◆ SHORT EXERCISE ◆
Leave out the pictures and repeat the data exactly.

-*-*-

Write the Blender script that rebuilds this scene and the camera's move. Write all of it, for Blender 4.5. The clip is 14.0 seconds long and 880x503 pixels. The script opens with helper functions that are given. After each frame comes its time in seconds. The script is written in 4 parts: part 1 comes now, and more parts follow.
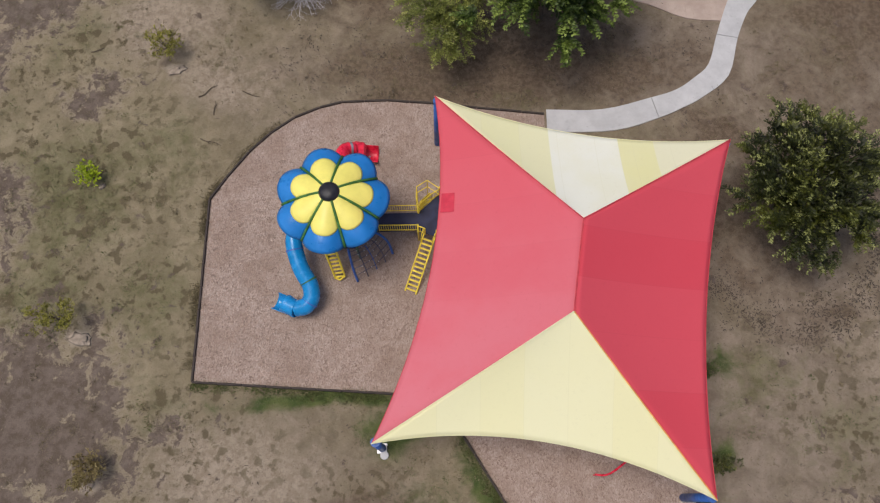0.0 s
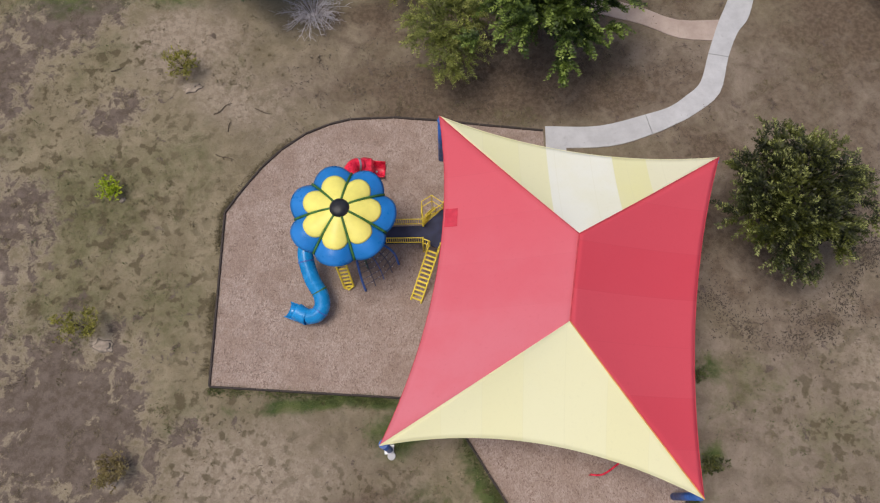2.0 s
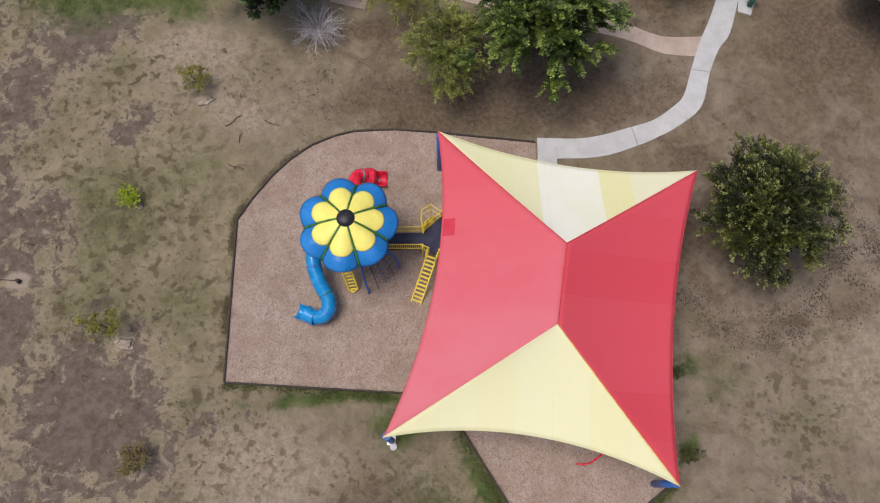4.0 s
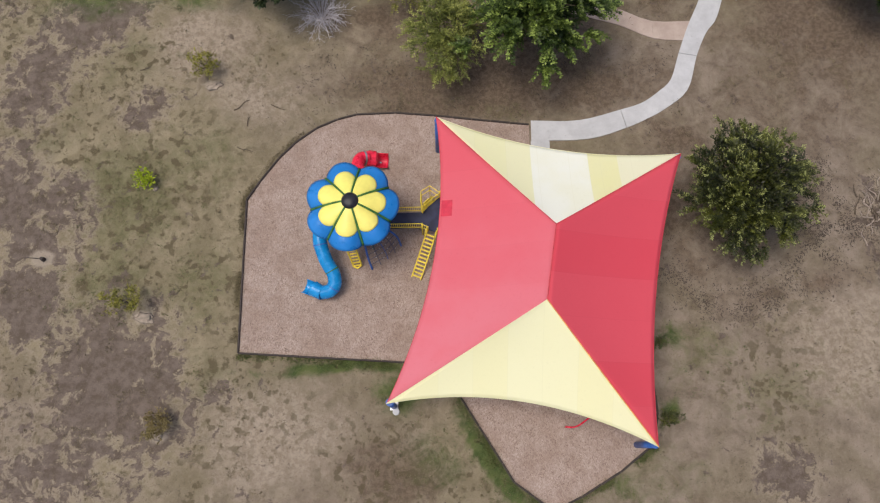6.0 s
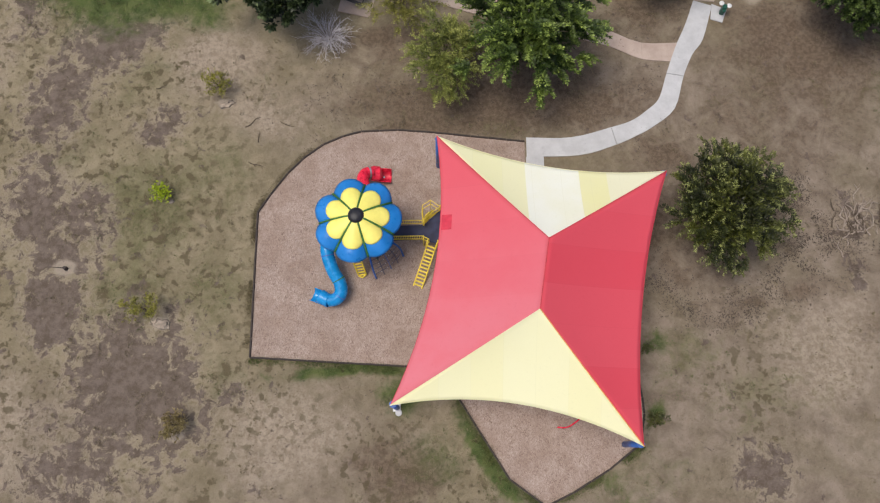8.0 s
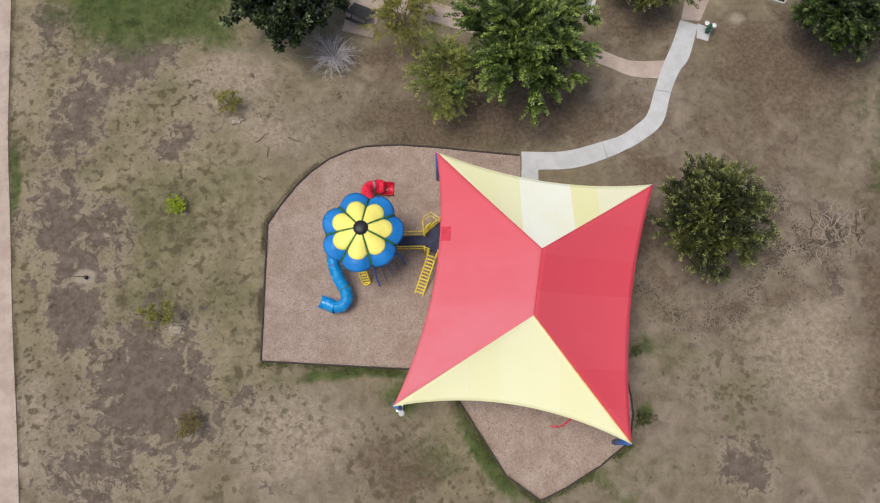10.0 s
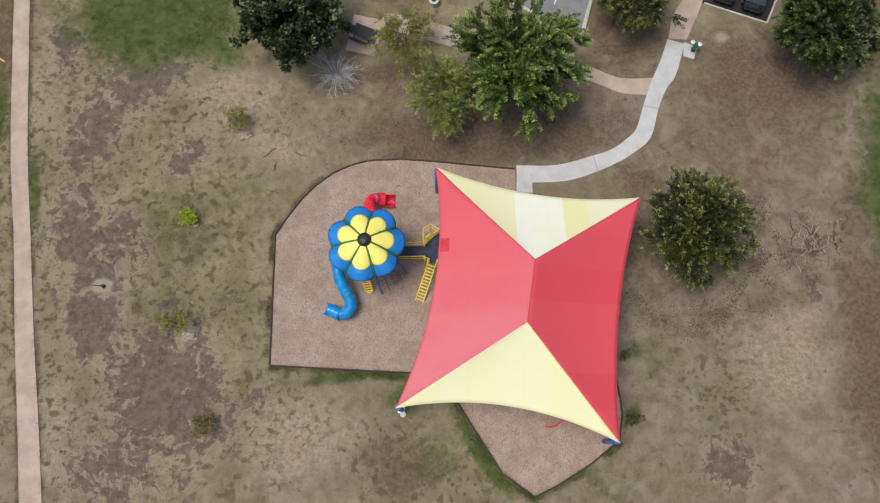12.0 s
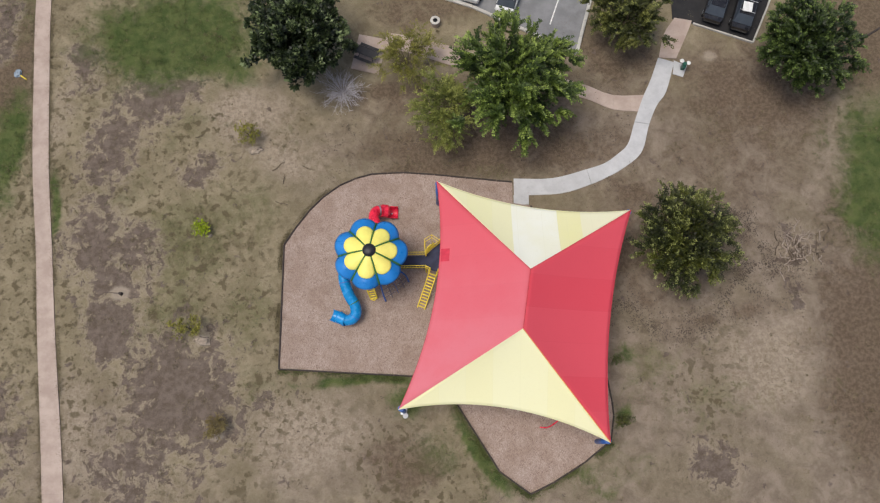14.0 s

-*-*-

◆ RESULT OF THIS TASK ◆
Write the Blender script that rebuilds this scene and the camera's move. Write all of it, for Blender 4.5. The clip is 14.0 seconds long and 880x503 pixels. The script opens with helper functions that are given. After each frame comes its time in seconds. The script is written in 4 parts: part 1 comes now, and more parts follow.
0.0 s
2.0 s
4.0 s
6.0 s
8.0 s
10.0 s
12.0 s
14.0 s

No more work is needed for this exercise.